Edmonds

There was a peachy pink farm house with a horse in the yard right there in the middle of Edmonds suburbia. We had just moved from an expansive shitty desert town in the tri-cities.

This farmhouse stood as a relic of what once was. It was perfectly boxed in by the newer cul-de-sacs on each side, but if you just took in just the house and the dirt around it with the horse circling you could imagine what it was like before. The house was torn down and became just another cul-de-sac, totally erased. I just couldn’t get over it.

I had two paper routes. One was the weekly Edmonds Enterprise and the other was the Daily Herald. I had my system down. I would fold as many papers as i could hold between my knees and then band them one after another. Then I would hop on my Wild Thing Huffy and time myself peddling up the hill and then down the street next door tossing the papers as I whizzed by. I loved it.
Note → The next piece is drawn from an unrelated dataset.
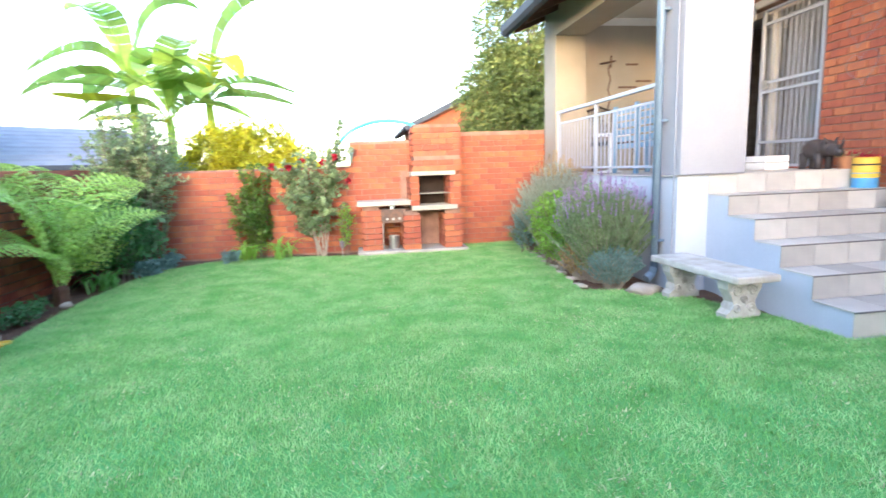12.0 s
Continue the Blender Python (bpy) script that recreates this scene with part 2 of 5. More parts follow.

There was one family from California ~ which to me, made them very exotic ~ who would pay me $5 when I’d go collecting for the Enterprise. This was a $3.75 tip and it blew my 9 year old mind and I always collected from them first. One customer told me I looked like I had jaundice because I’d painted my nails yellow. I had to figure out what that meant. I was certain that one strange elderly couple was the duo I’d seen on Americas Most Wanted, however I was too paranoid to report them. Many of my customers would turn me away several times before ponying up, but I always got my buck twenty-five.

In the summer I would ride myself a few blocks away to Yost pool for some daily swimming and look for my boy crush. Yost is an outdoor pool surrounded by woods. I loved being underwater in a bubble where sound and light were muffled and I felt light. Certain that I was overweight, I’d swim in my tee-shirt.
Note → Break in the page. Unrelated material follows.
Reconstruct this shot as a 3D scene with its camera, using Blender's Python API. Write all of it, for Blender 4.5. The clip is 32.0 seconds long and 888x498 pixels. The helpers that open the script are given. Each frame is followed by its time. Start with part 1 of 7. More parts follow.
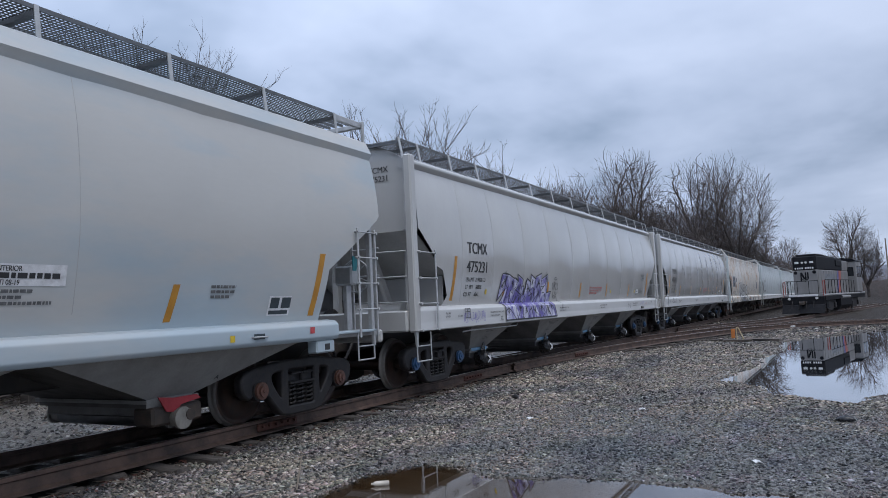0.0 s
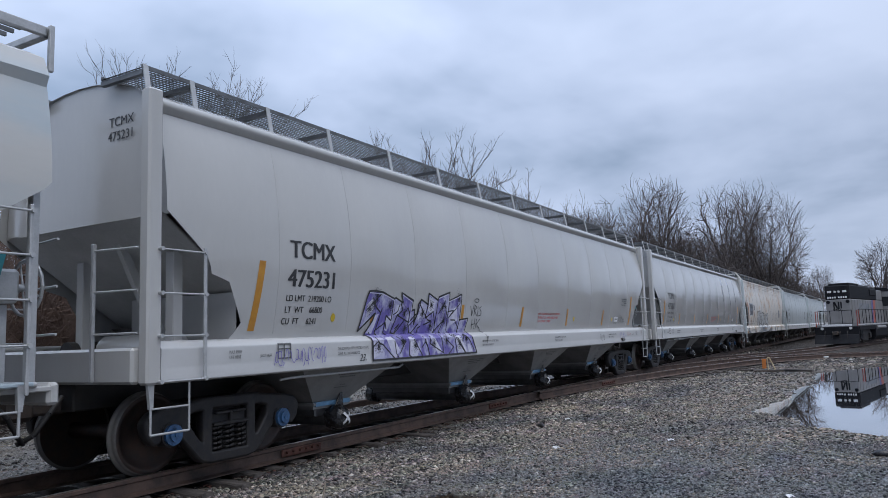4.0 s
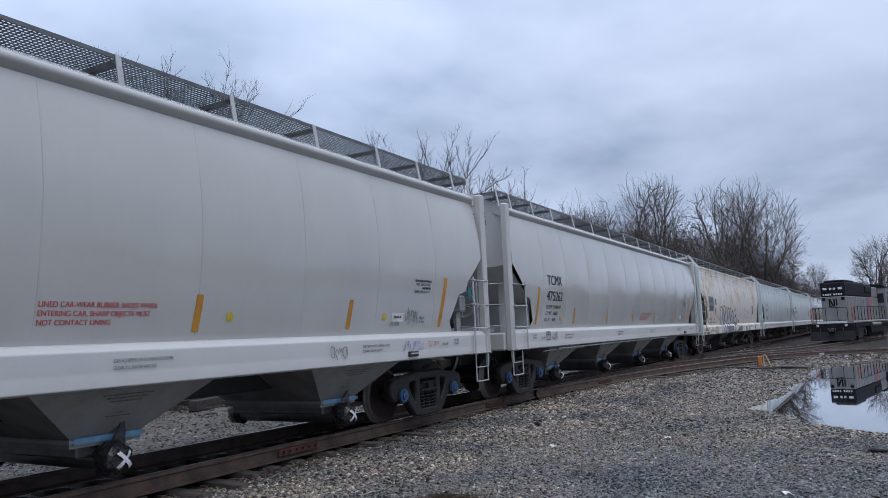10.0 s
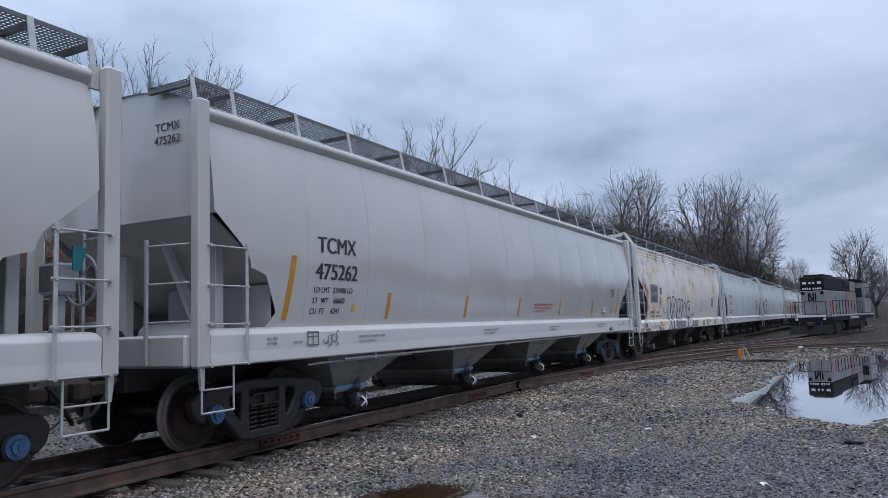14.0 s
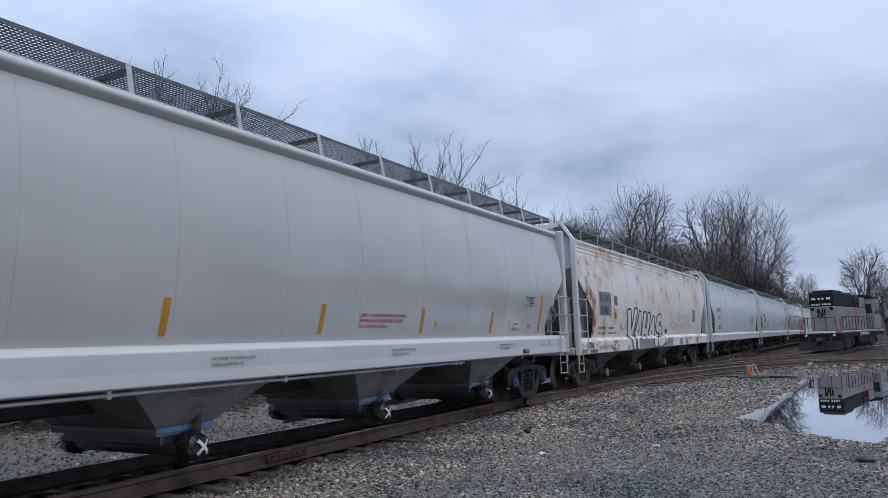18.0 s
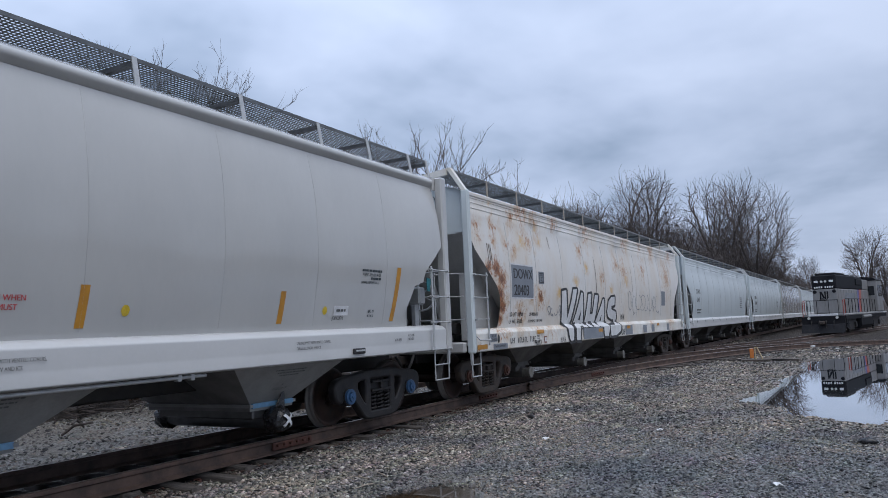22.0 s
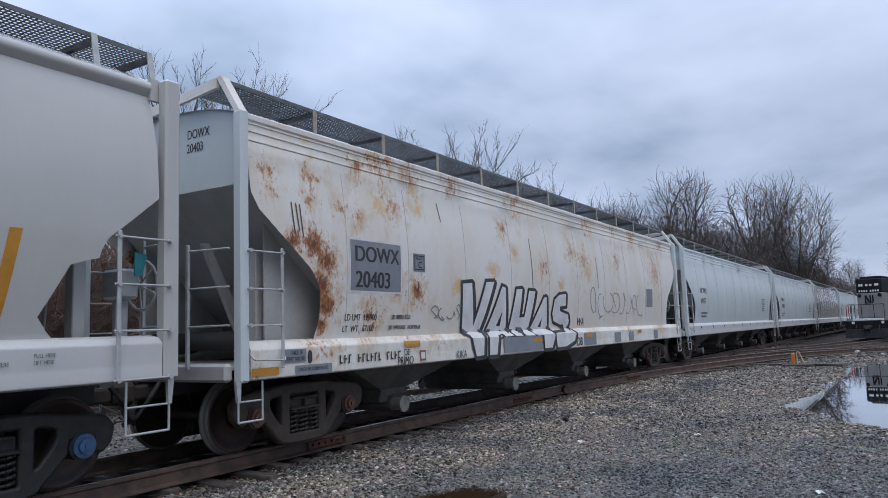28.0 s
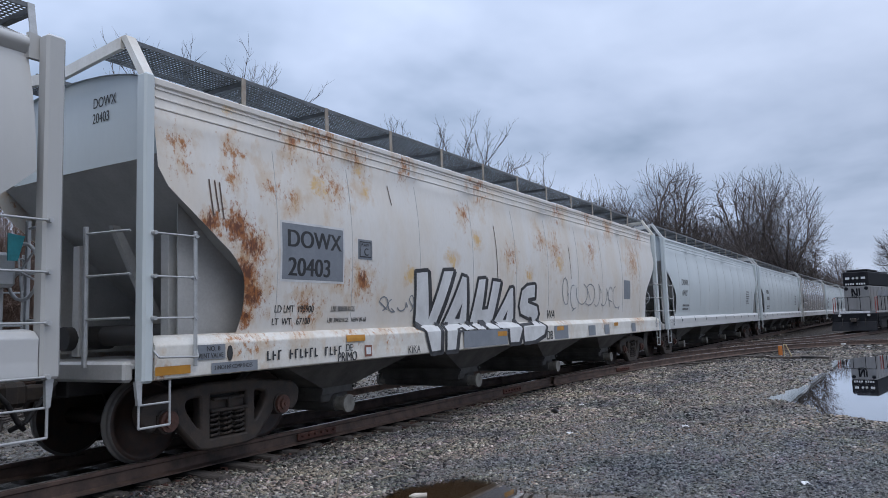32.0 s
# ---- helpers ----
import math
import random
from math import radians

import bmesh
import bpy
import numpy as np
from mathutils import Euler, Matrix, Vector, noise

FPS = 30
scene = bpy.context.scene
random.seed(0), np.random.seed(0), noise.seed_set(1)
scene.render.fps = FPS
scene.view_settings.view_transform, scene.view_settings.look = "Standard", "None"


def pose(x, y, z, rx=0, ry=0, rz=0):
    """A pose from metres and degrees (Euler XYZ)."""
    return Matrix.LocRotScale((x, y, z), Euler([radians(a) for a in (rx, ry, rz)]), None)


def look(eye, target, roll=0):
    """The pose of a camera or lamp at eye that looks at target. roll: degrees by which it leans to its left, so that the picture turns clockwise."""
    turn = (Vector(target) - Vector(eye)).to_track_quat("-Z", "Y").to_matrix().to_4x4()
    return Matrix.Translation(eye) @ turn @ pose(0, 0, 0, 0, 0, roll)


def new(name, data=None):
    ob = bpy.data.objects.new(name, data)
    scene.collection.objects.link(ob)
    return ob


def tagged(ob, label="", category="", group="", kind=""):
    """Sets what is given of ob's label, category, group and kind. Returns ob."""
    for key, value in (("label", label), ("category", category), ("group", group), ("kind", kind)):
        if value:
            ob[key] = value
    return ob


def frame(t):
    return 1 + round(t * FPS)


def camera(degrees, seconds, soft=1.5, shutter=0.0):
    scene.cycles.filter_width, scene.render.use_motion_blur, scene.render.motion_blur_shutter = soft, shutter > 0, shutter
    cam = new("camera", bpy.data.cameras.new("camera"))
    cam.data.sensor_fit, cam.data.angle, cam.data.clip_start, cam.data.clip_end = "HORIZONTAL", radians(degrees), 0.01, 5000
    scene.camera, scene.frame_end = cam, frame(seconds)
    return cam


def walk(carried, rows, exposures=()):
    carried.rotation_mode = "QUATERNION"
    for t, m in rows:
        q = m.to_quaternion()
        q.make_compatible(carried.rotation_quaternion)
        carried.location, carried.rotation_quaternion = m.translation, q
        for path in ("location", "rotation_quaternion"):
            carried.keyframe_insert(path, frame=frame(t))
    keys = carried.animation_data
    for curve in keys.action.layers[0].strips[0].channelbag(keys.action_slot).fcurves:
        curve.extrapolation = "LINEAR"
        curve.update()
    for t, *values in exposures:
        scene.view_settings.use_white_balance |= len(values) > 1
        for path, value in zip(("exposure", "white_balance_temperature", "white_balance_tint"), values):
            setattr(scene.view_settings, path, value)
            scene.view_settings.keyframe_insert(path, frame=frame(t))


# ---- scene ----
# camera: a phone held by somebody standing beside the track, eye 1.7 m above the gravel
RT = 0.28           # rail top above the gravel yard
cam = camera(63.00, 32.0, soft=0.5)
EYE = (0.0, 0.0, 1.723)
walk(cam, [  # tilt, lean and heading, every half second where the picture is known
    (0, pose(*EYE, 94.74, 2.68, -62.35)), (0.5, pose(*EYE, 95.1, 2.83, -62.0)), (1, pose(*EYE, 95.57, 3.04, -61.8)), (1.5, pose(*EYE, 96.06, 3.25,
    -61.58)), (2, pose(*EYE, 96.57, 3.17, -61.34)), (2.5, pose(*EYE, 96.79, 3.03, -61.06)), (3, pose(*EYE, 96.94, 2.73, -60.78)), (3.5, pose(*EYE,
    96.96, 2.39, -60.56)), (5.5, pose(*EYE, 96.72, 1.79, -60.16)), (6, pose(*EYE, 96.73, 1.97, -60.14)), (6.5, pose(*EYE, 96.61, 1.99, -60.16)), (7,
    pose(*EYE, 96.55, 2.13, -60.19)), (7.5, pose(*EYE, 96.46, 2.15, -60.23)), (8, pose(*EYE, 96.57, 2.23, -60.22)), (8.5, pose(*EYE, 96.69, 2.28,
    -60.24)), (9, pose(*EYE, 96.8, 2.29, -60.33)), (9.5, pose(*EYE, 96.83, 2.33, -60.46)), (10, pose(*EYE, 96.81, 2.43, -60.63)), (10.5, pose(*EYE,
    96.69, 2.42, -60.79)), (11, pose(*EYE, 96.62, 2.43, -60.92)), (11.5, pose(*EYE, 96.56, 2.35, -61.08)), (12, pose(*EYE, 96.57, 2.37, -61.33)),
    (12.5, pose(*EYE, 96.58, 2.31, -61.6)), (13, pose(*EYE, 96.51, 2.2, -61.82)), (13.5, pose(*EYE, 96.33, 2.13, -61.94)), (14, pose(*EYE, 96.07,
    2.05, -61.93)), (14.5, pose(*EYE, 95.97, 2.06, -61.79)), (16.5, pose(*EYE, 96.73, 2.01, -61.37)), (17, pose(*EYE, 96.95, 1.93, -61.41)), (17.5,
    pose(*EYE, 97.15, 1.9, -61.43)), (18, pose(*EYE, 97.27, 1.9, -61.39)), (18.5, pose(*EYE, 97.34, 2.07, -61.3)), (19, pose(*EYE, 97.37, 2.29,
    -61.22)), (19.5, pose(*EYE, 97.34, 2.49, -61.19)), (20, pose(*EYE, 97.21, 2.58, -61.26)), (20.5, pose(*EYE, 97.03, 2.7, -61.39)), (21, pose(*EYE,
    96.74, 2.61, -61.52)), (21.5, pose(*EYE, 96.47, 2.54, -61.49)), (22, pose(*EYE, 96.26, 2.55, -61.16)), (22.5, pose(*EYE, 96.06, 2.58, -60.53)),
    (23, pose(*EYE, 95.88, 2.67, -59.78)), (23.5, pose(*EYE, 95.73, 2.64, -59.16)), (24, pose(*EYE, 95.69, 2.54, -58.65)), (24.5, pose(*EYE, 95.81,
    2.41, -58.36)), (25, pose(*EYE, 95.94, 2.25, -58.2)), (25.5, pose(*EYE, 96.07, 2.21, -58.13)), (27.5, pose(*EYE, 96.39, 2.2, -58.42)), (28,
    pose(*EYE, 96.48, 2.08, -58.46)), (28.5, pose(*EYE, 96.51, 2.01, -58.43)), (29, pose(*EYE, 96.47, 1.97, -58.42)), (29.5, pose(*EYE, 96.34, 1.99,
    -58.46)), (30, pose(*EYE, 96.2, 1.98, -58.6)), (30.5, pose(*EYE, 96.07, 2.0, -58.74)), (31, pose(*EYE, 95.95, 1.95, -58.88)), (31.5, pose(*EYE,
    95.85, 1.93, -59.01)), (32, pose(*EYE, 95.81, 1.94, -59.25))])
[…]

Our house was big and we all had our own rooms for the first time in a long time. And dad was working locally! We would sled down the stairs in sleeping bags. The house had a laundry shoot. I would iron bread flat on the ironing board and drench it in butter and sugar while I waited for my clothes to dry in solitary bliss.

We had to bury our beloved Mitzie under the huge huge tree in the backyard after she was hit by a car. I'd found her after search all day in a neighbors brush where she'd gone to die alone. It absolutely crushed me.

Jessica was of my older friends on the block. Her mom was obese and she wore fancy moo-moo’s. Her mom was always watching TV and chain smoking in the gold embossed living room. When she was younger she had danced for the queen. I found her to be fascinating ~ a retired star becoming one with the couch. She could care less what we were doing and I never talked to her. Jessica’s dad was a house painter who was much older- too old to be laboring like that.

Jessica would tape cotton balls to her boobs and meet up with boys.